In 1151 King Konrad III ended a dispute over who should inherit Cochem Castle by laying siege to it and taking possession of it himself. That same year it became an official Imperial Castle (Reichsburg) subject to imperial authority. In 1282 it was Habsburg King Rudolf’s turn, when he conquered the Reichsburg Cochem and took it over. But just 12 years later, in 1294, the newest owner, King Adolf of Nassau pawned the castle, the town of Cochem and the surrounding region in order to finance his coronation. Adolf’s successor, Albrecht I, was unable to redeem the pledge and was forced to grant the castle to the archbishop in nearby Trier and the Electorate of Trier, which then administered the Reichsburg continuously, except for a brief interruption when Trier’s Archbishop Balduin of Luxembourg had to pawn the castle to a countess. But he got it back a year later.

The Electorate of Trier and its nobility became wealthy and powerful in large part due to the income from Cochem Castle and the rights to shipping tolls on the Moselle. Not until 1419 did the castle and its tolls come under the administration of civil bailiffs (Amtsmänner). While under the control of the bishops and electors in Trier from the 14th to the 16th century, the castle was expanded several times.

In 1688 the French invaded the Rhine and Moselle regions of the Palatinate, which included Cochem and its castle.
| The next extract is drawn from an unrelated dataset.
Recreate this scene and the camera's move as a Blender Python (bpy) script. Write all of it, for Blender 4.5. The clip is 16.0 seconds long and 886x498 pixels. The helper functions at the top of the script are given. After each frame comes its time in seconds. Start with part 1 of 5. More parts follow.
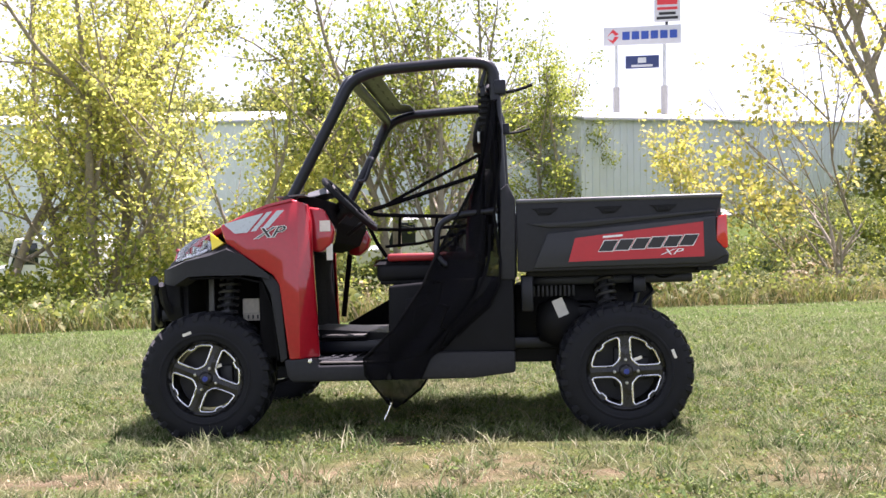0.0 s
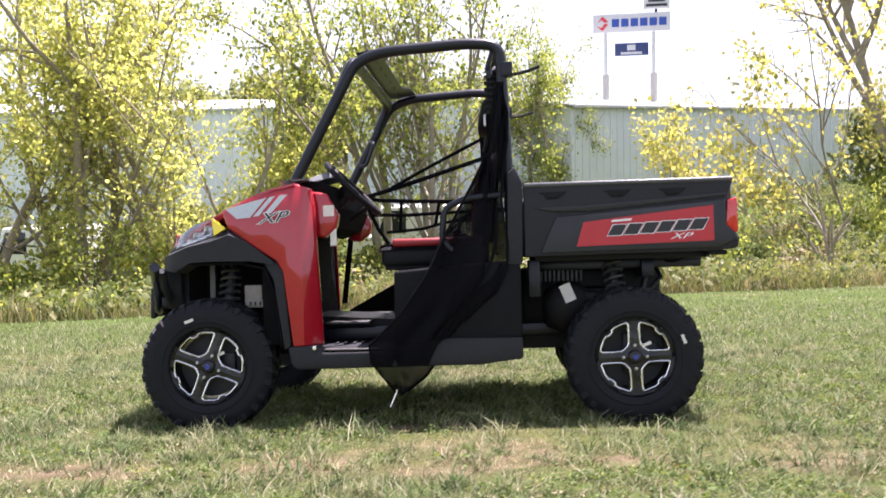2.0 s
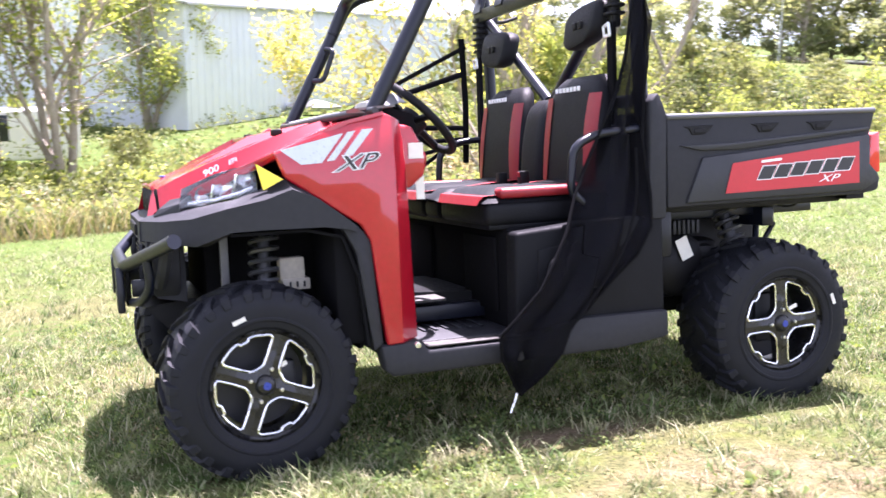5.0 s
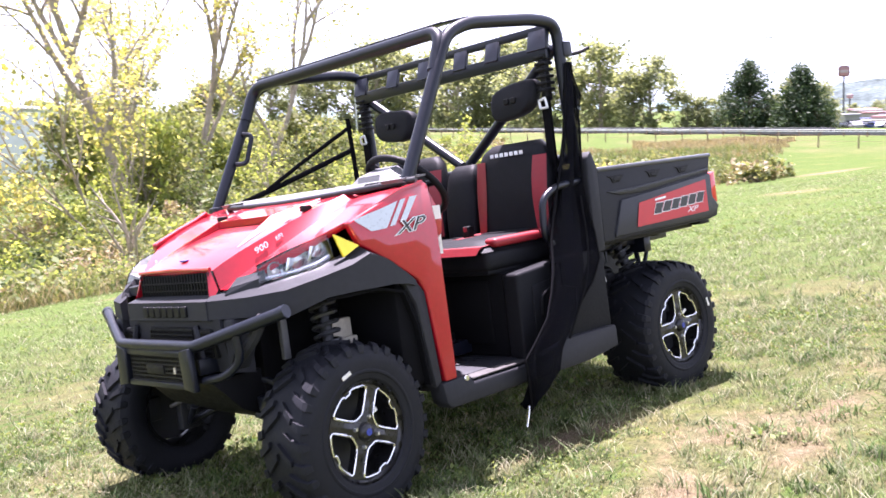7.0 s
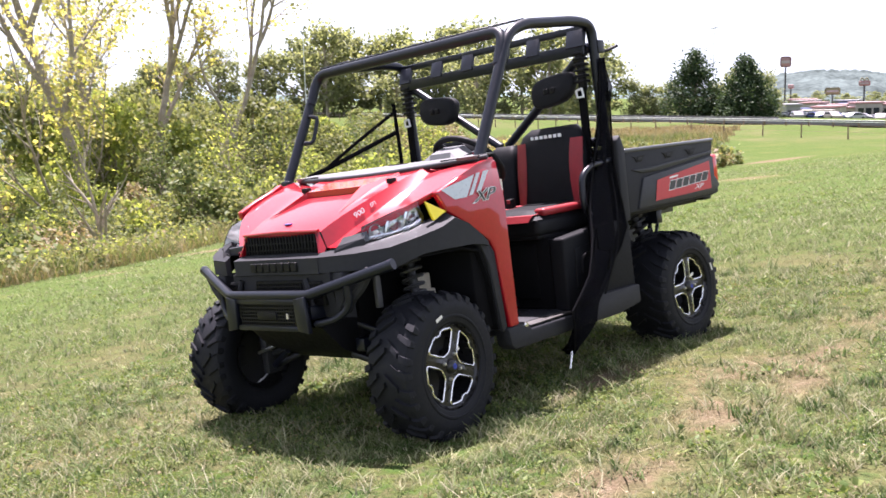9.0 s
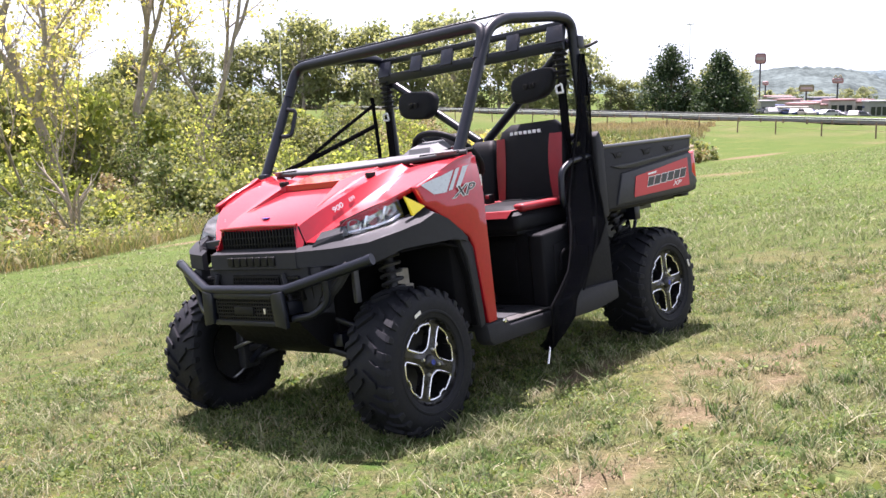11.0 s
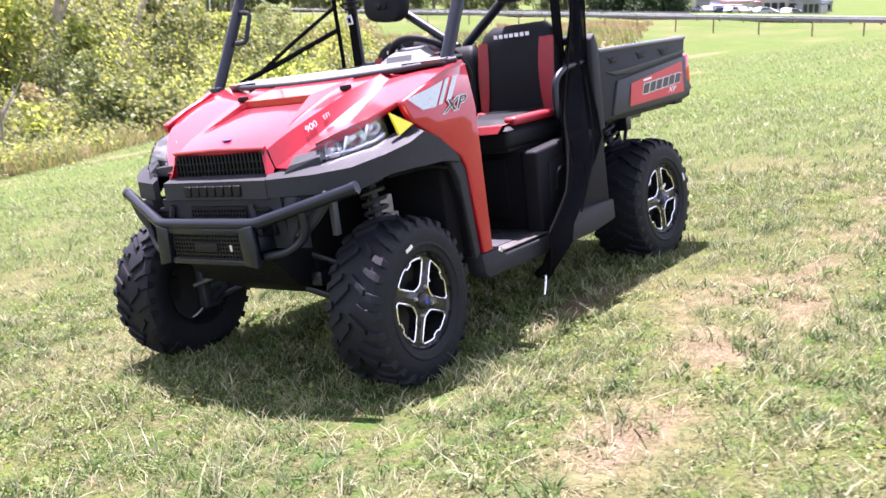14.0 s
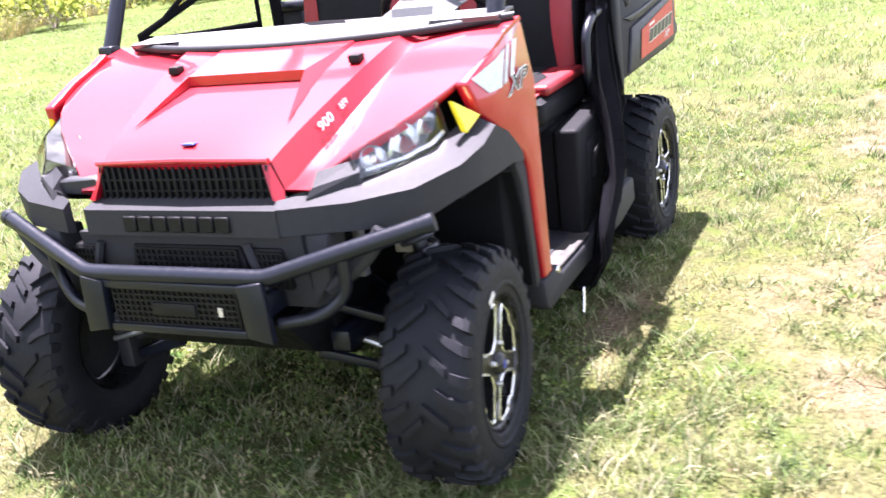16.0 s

French troops conquered the Reichsburg and then laid waste not only to the castle but also to Cochem and most of the other surrounding towns in a scorched-earth campaign. Between that time and the Congress of Vienna, the Palatinate and Cochem went back and forth between France and Prussia. In 1815 the western Palatinate and Cochem finally became part of Prussia once and for all.

Louis Jacques Ravené (1823-1879) did not live to see the completion of his renovated castle, but it was completed by his son Louis Auguste Ravené (1866-1944). Louis Auguste was only two years old when construction work at the old ruins above Cochem began in 1868, but most of the new castle took shape from 1874 to 1877, based on designs by Berlin architects. After the death of his father in 1879, Louis Auguste supervised the final stages of construction, mostly involving work on the castle’s interior. The castle was finally completed in 1890. Louis Auguste, like his father, a lover of art, filled the castle with an extensive art collection, most of which was lost during the Second World War.

In 1942, during the Nazi years, Ravené was forced to sell the family castle to the Prussian Ministry of Justice, which turned it into a law school run by the Nazi government. Following the end of the war, the castle became the property of the new state of Rheinland-Pfalz (Rhineland-Palatinate). In 1978 the city of Cochem bought the castle for 664,000 marks.